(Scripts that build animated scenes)
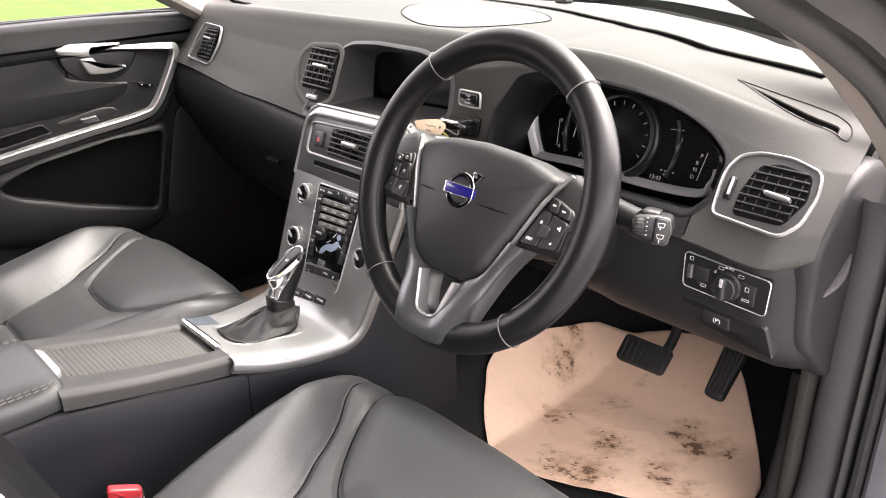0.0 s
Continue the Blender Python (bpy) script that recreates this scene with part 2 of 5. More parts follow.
def floor_at(a, b):
    x, y = -0.72 + 1.44 * a, -1.2 + 2.0 * b
    z = ground_z(x, y) - 0.008
    return (x, y, z)
grid_mesh("floor_carpet", floor_at, 60, 80, CARPET, shell, "black carpet", thick=0.02)
# Unseen roof; its front edge is pulled forward to shade the dash face.
part("roof", block((-0.54, -1.9, 1.41), (0.585, 0.08, 1.45), 0.01), HEAD, shell, "pale headlining")
# Blocks added behind the dash to stop light and sight leaks.
part("leak_block", block((-0.7, 0.42, 0.62), (0.655, 0.45, 0.985), 0.01), TRIM, shell)
for sx in (-0.76, 0.68):
    part("footwell_side", block((sx - 0.02, 0.45, 0.25), (sx + 0.02, 0.85, 0.97), 0.005), CARPET, shell)
part("firewall", block((-0.78, 0.8, 0.25), (0.82, 0.84, 1.0), 0.01), TRIM, shell)
# Rear of the cabin, out of view: added to block light from behind.
part("rear_bulkhead", block((-0.75, -1.95, 0.3), (0.75, -1.9, 1.1), 0.01), CARPET, shell)
part("rear_seat", block((-0.66, -1.75, 0.37), (0.7, -1.15, 0.75), 0.05), LEATHER, shell, "unseen dark leather rear bench")
for sx in (-1, 1):
    part("rear_side", block((0.022 + sx * 0.7 - 0.03, -1.9, 0.3), (0.022 + sx * 0.7 + 0.03, -0.93, 1.06), 0.01), DARK, shell, "unseen charcoal side wall, blocks light from behind")
    part("centre_pillar", block((0.022 + sx * 0.69 - 0.03, -1.05, 0.3), (0.022 + sx * 0.69 + 0.03, -0.9, 1.40), 0.015), HEAD, shell, "unseen beige centre pillar")
    part("roof_rail", block((0.022 + sx * 0.59 - 0.04, -1.9, 1.36), (0.022 + sx * 0.59 + 0.04, -0.75, 1.44), 0.02), HEAD, shell, "unseen pale roof rail")
    part("rear_pillar", block((0.022 + sx * 0.68 - 0.04, -1.95, 1.0), (0.022 + sx * 0.68 + 0.04, -1.6, 1.47), 0.02), HEAD, shell)
# doorway on the driver's side: path of its edge (y, z), swept sections across it
DOORWAY = [(-0.95, 0.405), (-0.3, 0.4), (0.1, 0.4), (0.28, 0.418), (0.347, 0.48), (0.352, 0.62), (0.352, 0.78), (0.356, 0.86), (0.34, 0.925), (0.285, 0.972), (0.2, 1.029), (0.126, 1.072), (0.044, 1.117), (-0.06, 1.161), (-0.142, 1.19), (-0.3, 1.255), (-0.6, 1.35), (-0.95, 1.39)]


def doorway(profile, first, last, side=1, centre=0.022):
    """A section of (x, depth) swept along the doorway; depth points out of the opening."""
    bm = bmesh.new()
    line = spline(DOORWAY, 8)[first * 8:last * 8 + 1]
    rings = []
    for i, q in enumerate(line):
        a, b = line[max(i - 1, 0)], line[min(i + 1, len(line) - 1)]
        t = (b - a) / np.linalg.norm(b - a)
        n = np.array((t[1], -t[0]))
        lean = 0.3 * max(0.0, q[1] - 1.18)
        rings.append([Vector((centre + side * (x - 0.022 - lean), q[0] + n[0] * d, q[1] + n[1] * d)) for x, d in profile])
    loft(bm, rings, closed=False)
    return bm
TRIM_SEC = [(0.655, 0.09), (0.658, 0.03), (0.664, 0.008), (0.672, 0.0), (0.684, -0.003), (0.700, -0.002), (0.708, 0.003), (0.711, 0.012)]
PILLAR_SEC = [(0.77, 0.10), (0.725, 0.055), (0.704, 0.03), (0.70, 0.02), (0.703, 0.011), (0.718, 0.004), (0.736, 0.0), (0.744, 0.012)]
LIP_SEC = [(0.738, 0.02), (0.74, 0.0), (0.745, -0.008), (0.752, -0.011), (0.759, -0.008), (0.764, 0.0), (0.765, 0.02)]
LOW_LIP = [(0.710, 0.02), (0.711, 0.0), (0.714, -0.008), (0.717, -0.010), (0.7205, -0.008), (0.7235, 0.0), (0.724, 0.02)]
LOW_SEAL = [(0.724, 0.03), (0.7255, 0.008), (0.730, -0.002), (0.736, -0.002), (0.7405, 0.008), (0.741, 0.03)]
SEAL_SEC = [(0.765, 0.03), (0.767, 0.008), (0.774, -0.003), (0.784, -0.003), (0.791, 0.008), (0.792, 0.03)]
FRAME_SEC = [(0.79, 0.03), (0.793, 0.016), (0.80, 0.012), (0.84, 0.012), (0.853, 0.02), (0.858, 0.04), (0.858, 0.16)]
LOW_FRAME = [(0.741, 0.03), (0.743, 0.012), (0.748, 0.008), (0.80, 0.012), (0.845, 0.016), (0.858, 0.04), (0.858, 0.16)]
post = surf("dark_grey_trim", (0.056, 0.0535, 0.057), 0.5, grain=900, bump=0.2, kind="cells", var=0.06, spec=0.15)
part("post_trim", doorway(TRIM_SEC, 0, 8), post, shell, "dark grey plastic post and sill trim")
part("pillar_trim", doorway(PILLAR_SEC, 8, 17), PILLAR, shell, "beige plastic pillar trim")
part("seal_lip", doorway(LOW_LIP, 0, 8), RUBBER, shell, "soft black seal lip")
part("door_seal", doorway(LOW_SEAL, 0, 8), RUBBER, shell, "black rubber door seal")
part("seal_lip", doorway(LIP_SEC, 8, 17), RUBBER, shell, "soft black seal lip")
part("door_seal", doorway(SEAL_SEC, 8, 17), RUBBER, shell, "black rubber door seal")
part("door_frame", doorway(LOW_FRAME, 0, 8), BODY, shell, "grey painted door frame")
part("frame_seal", doorway(FRAME_SEC, 8, 17), RUBBER, shell, "black upper door frame")
part("pillar_trim", doorway(PILLAR_SEC, 8, 17, -1), PILLAR, shell, "beige plastic pillar trim")
kick = surf("kick_panel_carpet", (0.024, 0.0225, 0.02), 0.95, grain=400, bump=0.8, var=0.3, spec=0.1)
part("kick_panel", block((0.648, 0.33, 0.34), (0.66, 0.82, 0.72), 0.004), kick, shell, "dark carpeted kick panel")
edge_carpet = surf("grey_speckled_carpet", (0.013, 0.013, 0.012), 0.95, grain=500, bump=1.0, var=0.6, spec=0.1)
part("carpet_edge", tube([(0.642, 0.36, 0.665), (0.644, 0.352, 0.56), (0.64, 0.345, 0.47), (0.63, 0.31, 0.405), (0.63, 0.15, 0.39), (0.63, -0.3, 0.385)], 0.014, seg=10), edge_carpet, shell, "grey speckled carpet edge")

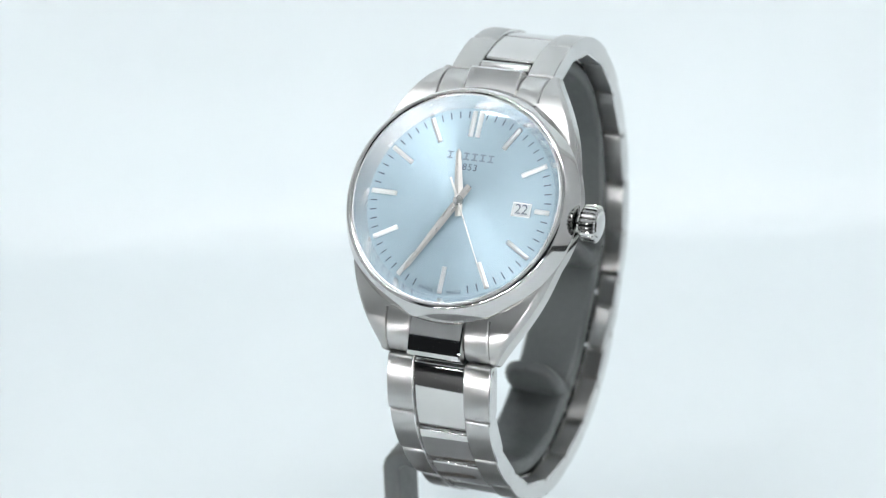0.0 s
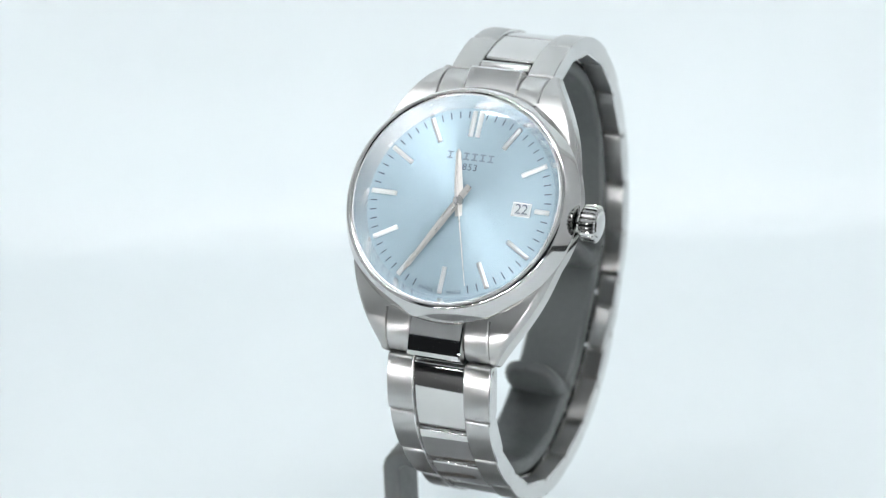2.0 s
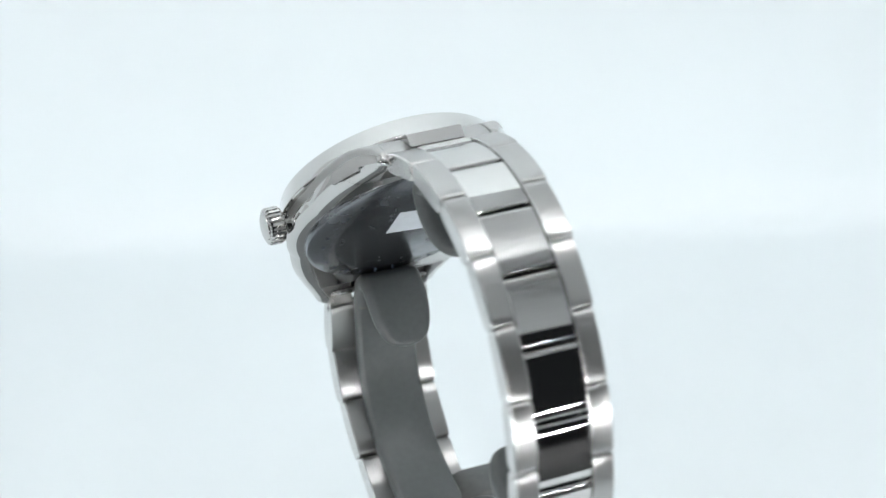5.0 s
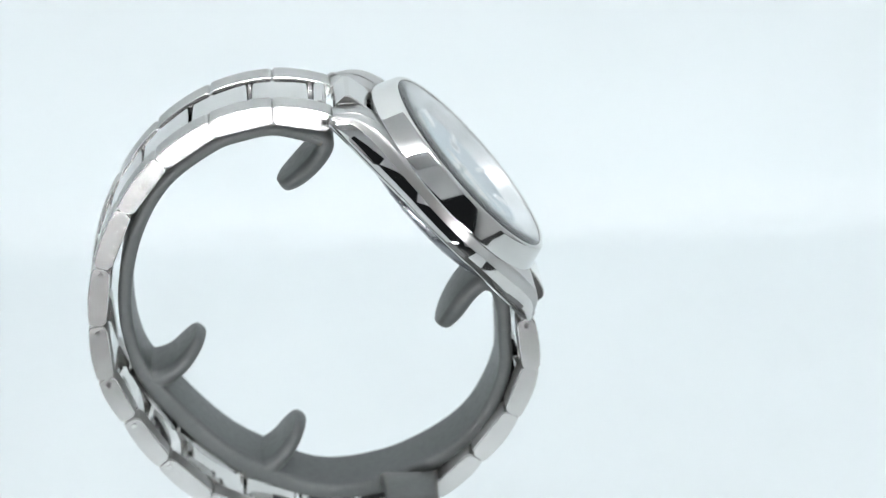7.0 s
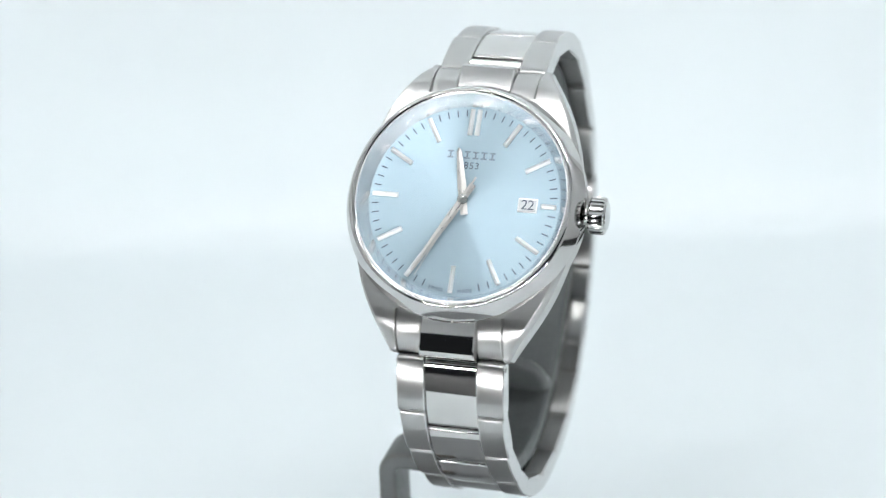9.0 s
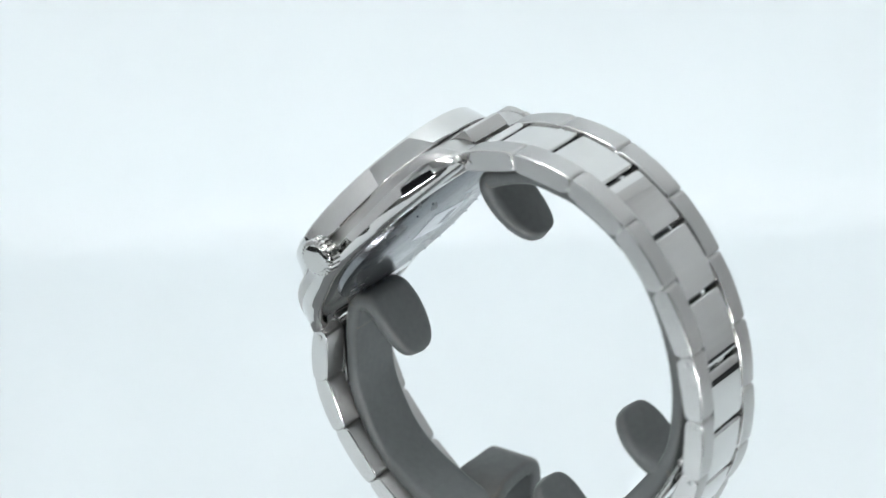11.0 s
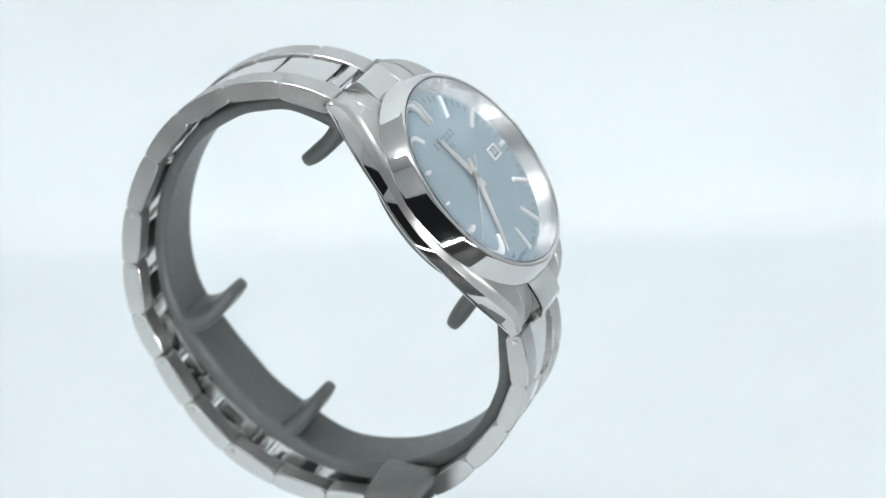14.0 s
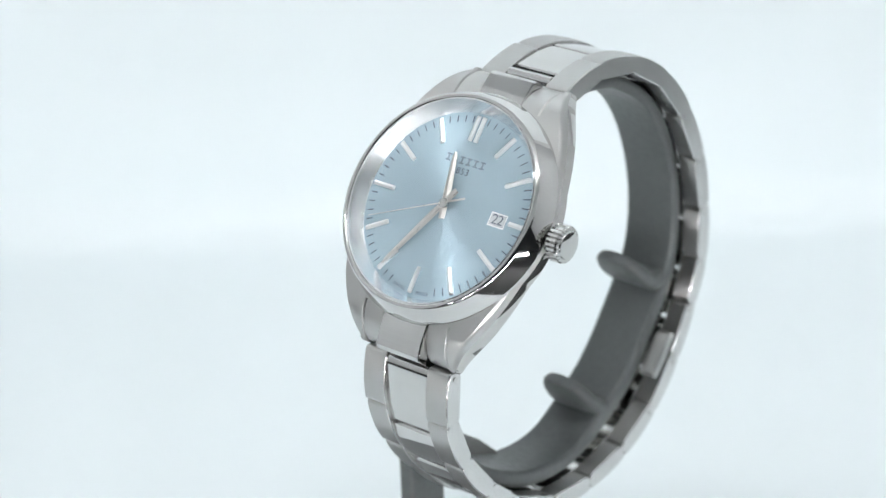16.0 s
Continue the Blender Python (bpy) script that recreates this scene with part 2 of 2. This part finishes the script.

PROBLEM TO WORK ON: Without the pictures, print the records in full, exactly as they appear.

FULL OUTPUT:
0.0 s
Continue the Blender Python (bpy) script that recreates this scene with part 2 of 5. More parts follow.
def floor_at(a, b):
    x, y = -0.72 + 1.44 * a, -1.2 + 2.0 * b
    z = ground_z(x, y) - 0.008
    return (x, y, z)
grid_mesh("floor_carpet", floor_at, 60, 80, CARPET, shell, "black carpet", thick=0.02)
# Unseen roof; its front edge is pulled forward to shade the dash face.
part("roof", block((-0.54, -1.9, 1.41), (0.585, 0.08, 1.45), 0.01), HEAD, shell, "pale headlining")
# Blocks added behind the dash to stop light and sight leaks.
part("leak_block", block((-0.7, 0.42, 0.62), (0.655, 0.45, 0.985), 0.01), TRIM, shell)
for sx in (-0.76, 0.68):
    part("footwell_side", block((sx - 0.02, 0.45, 0.25), (sx + 0.02, 0.85, 0.97), 0.005), CARPET, shell)
part("firewall", block((-0.78, 0.8, 0.25), (0.82, 0.84, 1.0), 0.01), TRIM, shell)
# Rear of the cabin, out of view: added to block light from behind.
part("rear_bulkhead", block((-0.75, -1.95, 0.3), (0.75, -1.9, 1.1), 0.01), CARPET, shell)
part("rear_seat", block((-0.66, -1.75, 0.37), (0.7, -1.15, 0.75), 0.05), LEATHER, shell, "unseen dark leather rear bench")
for sx in (-1, 1):
    part("rear_side", block((0.022 + sx * 0.7 - 0.03, -1.9, 0.3), (0.022 + sx * 0.7 + 0.03, -0.93, 1.06), 0.01), DARK, shell, "unseen charcoal side wall, blocks light from behind")
    part("centre_pillar", block((0.022 + sx * 0.69 - 0.03, -1.05, 0.3), (0.022 + sx * 0.69 + 0.03, -0.9, 1.40), 0.015), HEAD, shell, "unseen beige centre pillar")
    part("roof_rail", block((0.022 + sx * 0.59 - 0.04, -1.9, 1.36), (0.022 + sx * 0.59 + 0.04, -0.75, 1.44), 0.02), HEAD, shell, "unseen pale roof rail")
    part("rear_pillar", block((0.022 + sx * 0.68 - 0.04, -1.95, 1.0), (0.022 + sx * 0.68 + 0.04, -1.6, 1.47), 0.02), HEAD, shell)
# doorway on the driver's side: path of its edge (y, z), swept sections across it
DOORWAY = [(-0.95, 0.405), (-0.3, 0.4), (0.1, 0.4), (0.28, 0.418), (0.347, 0.48), (0.352, 0.62), (0.352, 0.78), (0.356, 0.86), (0.34, 0.925), (0.285, 0.972), (0.2, 1.029), (0.126, 1.072), (0.044, 1.117), (-0.06, 1.161), (-0.142, 1.19), (-0.3, 1.255), (-0.6, 1.35), (-0.95, 1.39)]


def doorway(profile, first, last, side=1, centre=0.022):
    """A section of (x, depth) swept along the doorway; depth points out of the opening."""
    bm = bmesh.new()
    line = spline(DOORWAY, 8)[first * 8:last * 8 + 1]
    rings = []
    for i, q in enumerate(line):
        a, b = line[max(i - 1, 0)], line[min(i + 1, len(line) - 1)]
        t = (b - a) / np.linalg.norm(b - a)
        n = np.array((t[1], -t[0]))
        lean = 0.3 * max(0.0, q[1] - 1.18)
        rings.append([Vector((centre + side * (x - 0.022 - lean), q[0] + n[0] * d, q[1] + n[1] * d)) for x, d in profile])
    loft(bm, rings, closed=False)
    return bm
TRIM_SEC = [(0.655, 0.09), (0.658, 0.03), (0.664, 0.008), (0.672, 0.0), (0.684, -0.003), (0.700, -0.002), (0.708, 0.003), (0.711, 0.012)]
PILLAR_SEC = [(0.77, 0.10), (0.725, 0.055), (0.704, 0.03), (0.70, 0.02), (0.703, 0.011), (0.718, 0.004), (0.736, 0.0), (0.744, 0.012)]
LIP_SEC = [(0.738, 0.02), (0.74, 0.0), (0.745, -0.008), (0.752, -0.011), (0.759, -0.008), (0.764, 0.0), (0.765, 0.02)]
LOW_LIP = [(0.710, 0.02), (0.711, 0.0), (0.714, -0.008), (0.717, -0.010), (0.7205, -0.008), (0.7235, 0.0), (0.724, 0.02)]
LOW_SEAL = [(0.724, 0.03), (0.7255, 0.008), (0.730, -0.002), (0.736, -0.002), (0.7405, 0.008), (0.741, 0.03)]
SEAL_SEC = [(0.765, 0.03), (0.767, 0.008), (0.774, -0.003), (0.784, -0.003), (0.791, 0.008), (0.792, 0.03)]
FRAME_SEC = [(0.79, 0.03), (0.793, 0.016), (0.80, 0.012), (0.84, 0.012), (0.853, 0.02), (0.858, 0.04), (0.858, 0.16)]
LOW_FRAME = [(0.741, 0.03), (0.743, 0.012), (0.748, 0.008), (0.80, 0.012), (0.845, 0.016), (0.858, 0.04), (0.858, 0.16)]
post = surf("dark_grey_trim", (0.056, 0.0535, 0.057), 0.5, grain=900, bump=0.2, kind="cells", var=0.06, spec=0.15)
part("post_trim", doorway(TRIM_SEC, 0, 8), post, shell, "dark grey plastic post and sill trim")
part("pillar_trim", doorway(PILLAR_SEC, 8, 17), PILLAR, shell, "beige plastic pillar trim")
part("seal_lip", doorway(LOW_LIP, 0, 8), RUBBER, shell, "soft black seal lip")
part("door_seal", doorway(LOW_SEAL, 0, 8), RUBBER, shell, "black rubber door seal")
part("seal_lip", doorway(LIP_SEC, 8, 17), RUBBER, shell, "soft black seal lip")
part("door_seal", doorway(SEAL_SEC, 8, 17), RUBBER, shell, "black rubber door seal")
part("door_frame", doorway(LOW_FRAME, 0, 8), BODY, shell, "grey painted door frame")
part("frame_seal", doorway(FRAME_SEC, 8, 17), RUBBER, shell, "black upper door frame")
part("pillar_trim", doorway(PILLAR_SEC, 8, 17, -1), PILLAR, shell, "beige plastic pillar trim")
kick = surf("kick_panel_carpet", (0.024, 0.0225, 0.02), 0.95, grain=400, bump=0.8, var=0.3, spec=0.1)
part("kick_panel", block((0.648, 0.33, 0.34), (0.66, 0.82, 0.72), 0.004), kick, shell, "dark carpeted kick panel")
edge_carpet = surf("grey_speckled_carpet", (0.013, 0.013, 0.012), 0.95, grain=500, bump=1.0, var=0.6, spec=0.1)
part("carpet_edge", tube([(0.642, 0.36, 0.665), (0.644, 0.352, 0.56), (0.64, 0.345, 0.47), (0.63, 0.31, 0.405), (0.63, 0.15, 0.39), (0.63, -0.3, 0.385)], 0.014, seg=10), edge_carpet, shell, "grey speckled carpet edge")

0.0 s
2.0 s
5.0 s
7.0 s
9.0 s
11.0 s
14.0 s
16.0 s
Continue the Blender Python (bpy) script that recreates this scene with part 2 of 2. This part finishes the script.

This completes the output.